* DATA PROVIDED *

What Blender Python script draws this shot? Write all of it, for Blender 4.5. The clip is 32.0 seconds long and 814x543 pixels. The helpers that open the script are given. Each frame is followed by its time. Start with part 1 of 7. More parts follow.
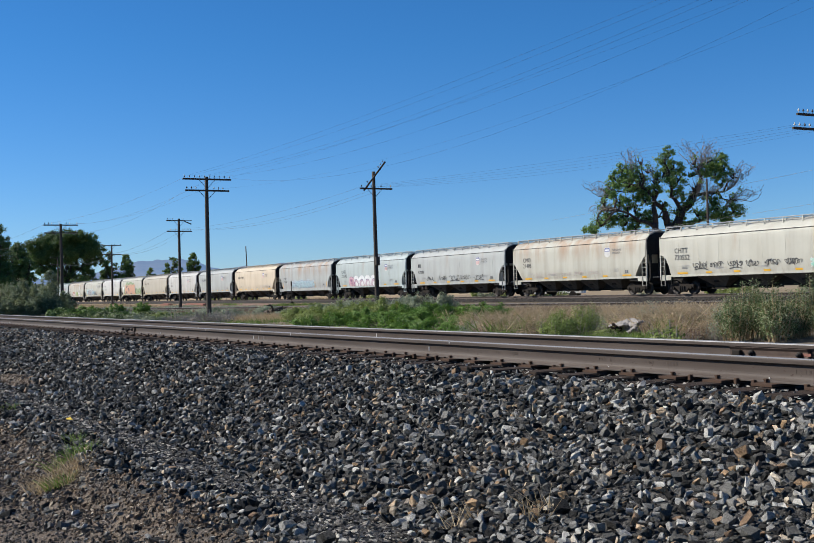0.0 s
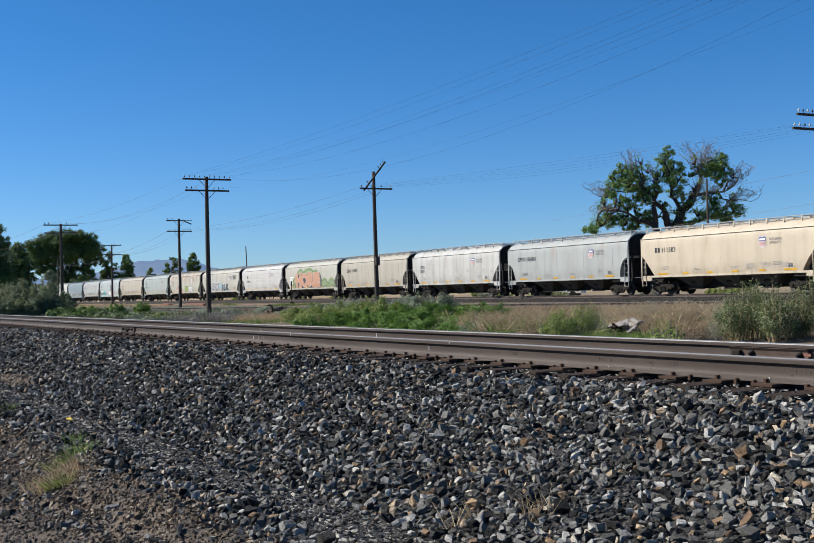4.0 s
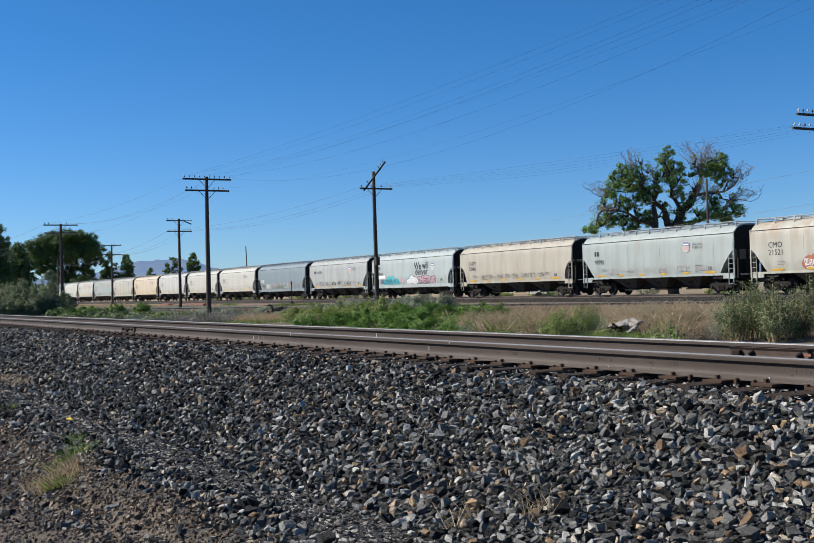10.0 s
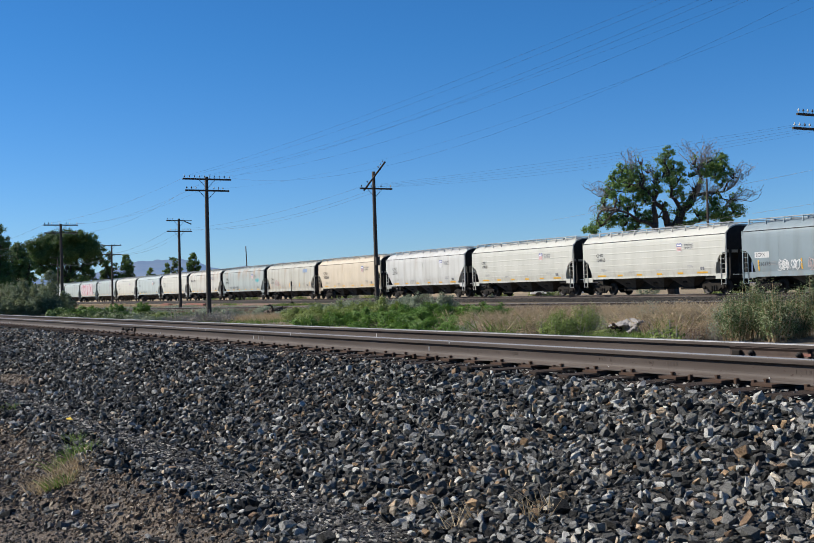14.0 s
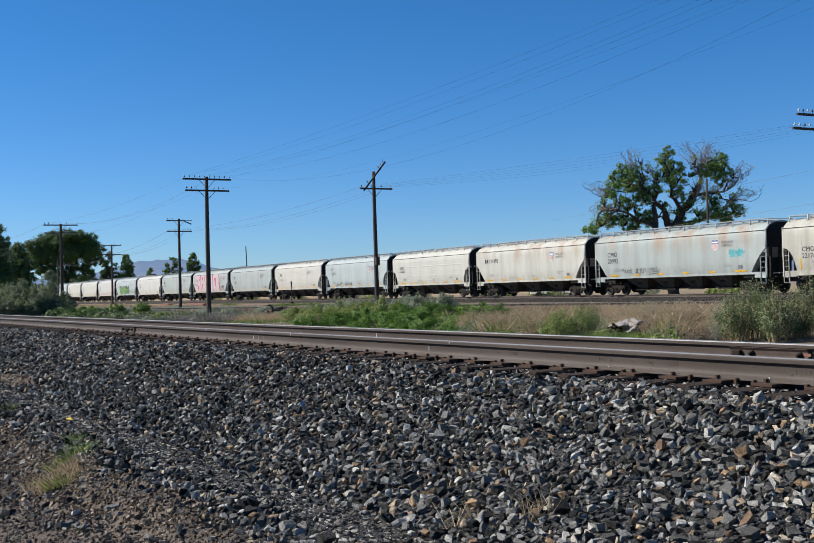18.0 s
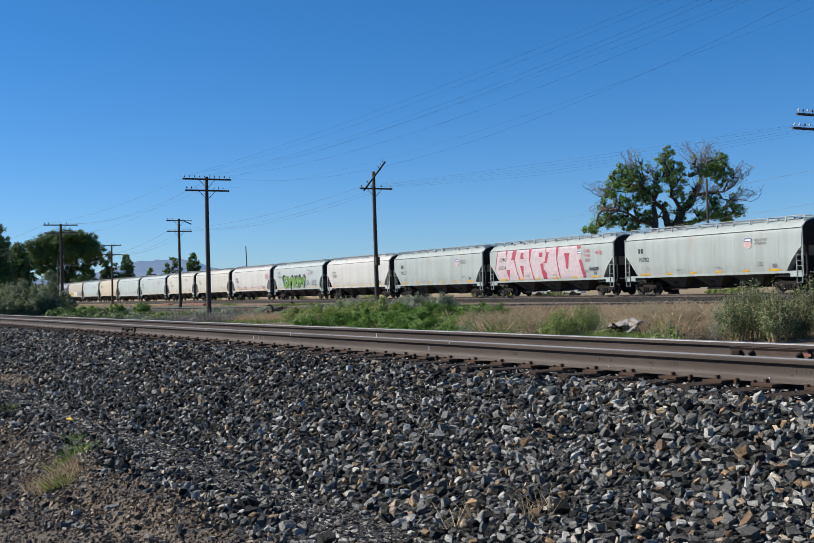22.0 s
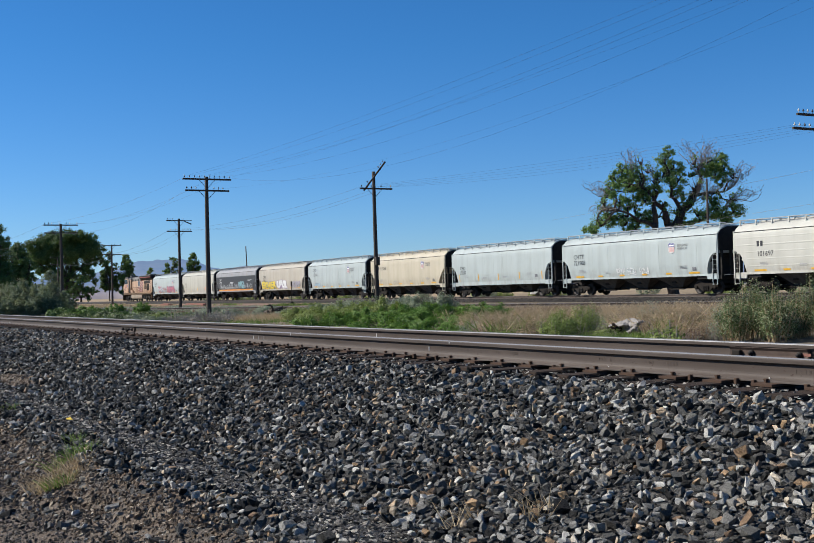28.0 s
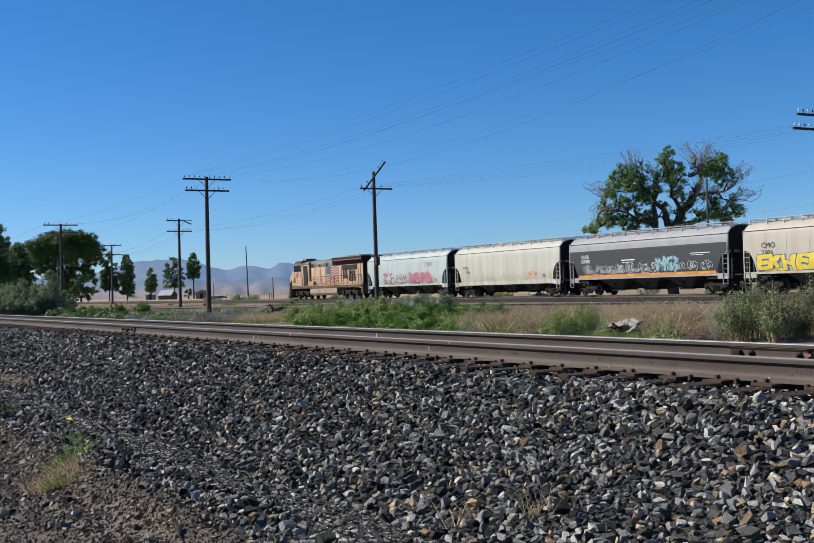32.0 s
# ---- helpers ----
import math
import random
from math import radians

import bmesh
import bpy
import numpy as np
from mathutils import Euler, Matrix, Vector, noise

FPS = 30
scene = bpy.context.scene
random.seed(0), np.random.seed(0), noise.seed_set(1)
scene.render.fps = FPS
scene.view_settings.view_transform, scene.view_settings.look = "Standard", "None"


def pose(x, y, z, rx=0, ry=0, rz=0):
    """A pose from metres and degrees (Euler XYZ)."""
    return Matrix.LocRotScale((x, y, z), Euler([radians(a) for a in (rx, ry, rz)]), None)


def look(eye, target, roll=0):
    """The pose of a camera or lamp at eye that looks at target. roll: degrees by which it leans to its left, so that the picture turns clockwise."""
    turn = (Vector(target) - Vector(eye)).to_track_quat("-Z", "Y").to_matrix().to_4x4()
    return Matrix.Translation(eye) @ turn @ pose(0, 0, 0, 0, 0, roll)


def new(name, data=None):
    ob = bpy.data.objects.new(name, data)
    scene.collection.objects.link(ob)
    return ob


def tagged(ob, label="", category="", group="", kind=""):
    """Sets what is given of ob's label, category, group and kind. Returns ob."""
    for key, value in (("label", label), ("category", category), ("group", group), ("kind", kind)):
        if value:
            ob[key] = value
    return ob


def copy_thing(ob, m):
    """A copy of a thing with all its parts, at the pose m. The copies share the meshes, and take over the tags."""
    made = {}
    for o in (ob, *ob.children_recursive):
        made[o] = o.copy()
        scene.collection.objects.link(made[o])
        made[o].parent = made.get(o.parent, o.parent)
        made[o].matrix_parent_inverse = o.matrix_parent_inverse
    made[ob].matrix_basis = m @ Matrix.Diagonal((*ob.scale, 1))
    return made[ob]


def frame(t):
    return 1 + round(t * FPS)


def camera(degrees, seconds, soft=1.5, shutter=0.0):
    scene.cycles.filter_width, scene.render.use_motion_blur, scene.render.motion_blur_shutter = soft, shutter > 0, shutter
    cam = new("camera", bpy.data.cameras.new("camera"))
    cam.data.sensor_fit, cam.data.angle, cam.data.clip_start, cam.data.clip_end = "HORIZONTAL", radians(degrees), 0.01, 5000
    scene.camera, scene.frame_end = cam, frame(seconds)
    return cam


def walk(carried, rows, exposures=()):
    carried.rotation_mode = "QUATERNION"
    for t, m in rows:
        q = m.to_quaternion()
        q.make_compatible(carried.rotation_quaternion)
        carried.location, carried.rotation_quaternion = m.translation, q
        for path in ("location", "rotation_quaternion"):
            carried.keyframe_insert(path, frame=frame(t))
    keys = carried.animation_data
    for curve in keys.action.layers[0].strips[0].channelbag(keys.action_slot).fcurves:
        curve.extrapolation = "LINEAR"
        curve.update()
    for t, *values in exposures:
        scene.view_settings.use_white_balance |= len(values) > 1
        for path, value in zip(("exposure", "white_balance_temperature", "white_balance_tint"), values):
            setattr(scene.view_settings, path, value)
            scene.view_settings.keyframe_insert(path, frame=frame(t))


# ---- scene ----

* THE REQUEST *
Make an exact reproduction of the listing above, without any pictures.

* WORKED SOLUTION *
What Blender Python script draws this shot? Write all of it, for Blender 4.5. The clip is 32.0 seconds long and 814x543 pixels. The helpers that open the script are given. Each frame is followed by its time. Start with part 1 of 7. More parts follow.
0.0 s
4.0 s
10.0 s
14.0 s
18.0 s
22.0 s
28.0 s
32.0 s
# ---- helpers ----
import math
import random
from math import radians

import bmesh
import bpy
import numpy as np
from mathutils import Euler, Matrix, Vector, noise

FPS = 30
scene = bpy.context.scene
random.seed(0), np.random.seed(0), noise.seed_set(1)
scene.render.fps = FPS
scene.view_settings.view_transform, scene.view_settings.look = "Standard", "None"


def pose(x, y, z, rx=0, ry=0, rz=0):
    """A pose from metres and degrees (Euler XYZ)."""
    return Matrix.LocRotScale((x, y, z), Euler([radians(a) for a in (rx, ry, rz)]), None)


def look(eye, target, roll=0):
    """The pose of a camera or lamp at eye that looks at target. roll: degrees by which it leans to its left, so that the picture turns clockwise."""
    turn = (Vector(target) - Vector(eye)).to_track_quat("-Z", "Y").to_matrix().to_4x4()
    return Matrix.Translation(eye) @ turn @ pose(0, 0, 0, 0, 0, roll)


def new(name, data=None):
    ob = bpy.data.objects.new(name, data)
    scene.collection.objects.link(ob)
    return ob


def tagged(ob, label="", category="", group="", kind=""):
    """Sets what is given of ob's label, category, group and kind. Returns ob."""
    for key, value in (("label", label), ("category", category), ("group", group), ("kind", kind)):
        if value:
            ob[key] = value
    return ob


def copy_thing(ob, m):
    """A copy of a thing with all its parts, at the pose m. The copies share the meshes, and take over the tags."""
    made = {}
    for o in (ob, *ob.children_recursive):
        made[o] = o.copy()
        scene.collection.objects.link(made[o])
        made[o].parent = made.get(o.parent, o.parent)
        made[o].matrix_parent_inverse = o.matrix_parent_inverse
    made[ob].matrix_basis = m @ Matrix.Diagonal((*ob.scale, 1))
    return made[ob]


def frame(t):
    return 1 + round(t * FPS)


def camera(degrees, seconds, soft=1.5, shutter=0.0):
    scene.cycles.filter_width, scene.render.use_motion_blur, scene.render.motion_blur_shutter = soft, shutter > 0, shutter
    cam = new("camera", bpy.data.cameras.new("camera"))
    cam.data.sensor_fit, cam.data.angle, cam.data.clip_start, cam.data.clip_end = "HORIZONTAL", radians(degrees), 0.01, 5000
    scene.camera, scene.frame_end = cam, frame(seconds)
    return cam


def walk(carried, rows, exposures=()):
    carried.rotation_mode = "QUATERNION"
    for t, m in rows:
        q = m.to_quaternion()
        q.make_compatible(carried.rotation_quaternion)
        carried.location, carried.rotation_quaternion = m.translation, q
        for path in ("location", "rotation_quaternion"):
            carried.keyframe_insert(path, frame=frame(t))
    keys = carried.animation_data
    for curve in keys.action.layers[0].strips[0].channelbag(keys.action_slot).fcurves:
        curve.extrapolation = "LINEAR"
        curve.update()
    for t, *values in exposures:
        scene.view_settings.use_white_balance |= len(values) > 1
        for path, value in zip(("exposure", "white_balance_temperature", "white_balance_tint"), values):
            setattr(scene.view_settings, path, value)
            scene.view_settings.keyframe_insert(path, frame=frame(t))


# ---- scene ----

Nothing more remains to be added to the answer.